TIME has an analysis of high speed rail developments that is not too horribly misinformed. It correctly highlights the political minefield that awaits proponents in Florida, but drifts into simplistic buzzwords.
Liberals tend to romanticize trains (because the French use them) and conservatives tend to disparage them (because the French use them). But while the U.S. probably can’t recreate the charming ride from Paris to Lyon, it also can’t keep treating rail like a loathsome relic. Since World War II, the U.S. has poured almost $2 trillion into highway and aviation systems, while passenger rail — like the wheezing federal Amtrak line — has received less than 3% of Washington’s transportation dollars. Obama argues the U.S. needs, economically and environmentally, a rail revival in order to relieve stressed auto and air infrastructure. That means emulating the long-established high-speed (more than 110 mph or 177 kph) passenger rail systems in Europe and Asia.
Ah, the French! (Do people actually pay for this gibberish?)
Moving right along. the story does (amazingly) suggest that a revival of more conventional trains operating in the 110 mph range may be in our future. This has a pleasant tone and is agreeable to the TFA position.
However, having spent three days with the Texas High Speed Rail Corporation board (video interview with Maureen Dickey, David Dean, and Temple Mayor Bill Jones below) I am forced to step back and consider some contradictory viewpoints. Texas folks make a good case for true European style HSR.

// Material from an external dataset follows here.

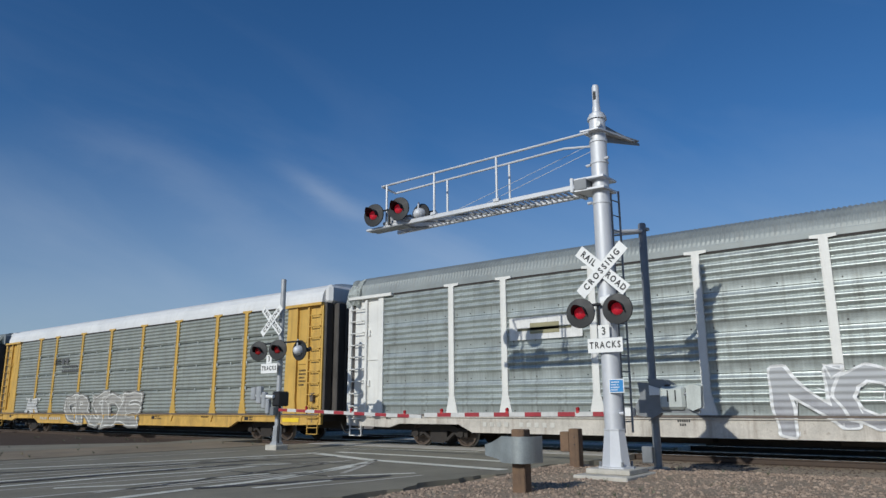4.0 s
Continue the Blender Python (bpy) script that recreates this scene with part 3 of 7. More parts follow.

There must be great care taken in selecting any project as a demonstration. HSR needs lots and lots of population and feeder lines at both ends to pay for the substantial construction costs. The social ane economic value of true HSR is tremendous. The experiences in Taiwan and Spain are held up as examples.
Two points. The presence of true HSR (200 mph.) shrinks a region and brings cities and businesses closer together. Second, the population growth forecast for some already booming areas is staggering. Building more highways is an economic and environmental catastrophe of Katrina proportions.
The opposition of some “conservatives” to an economic engine of such potent and proven power is totally astounding. Is there something wrong with higher property values and easier commercial relationships?
America needs a high speed rail of international standards somewhere. We also need to grow and mature the market for conventional trains between cities that can sue them and strengthen the network of long distance trains that support all of it. They all work together.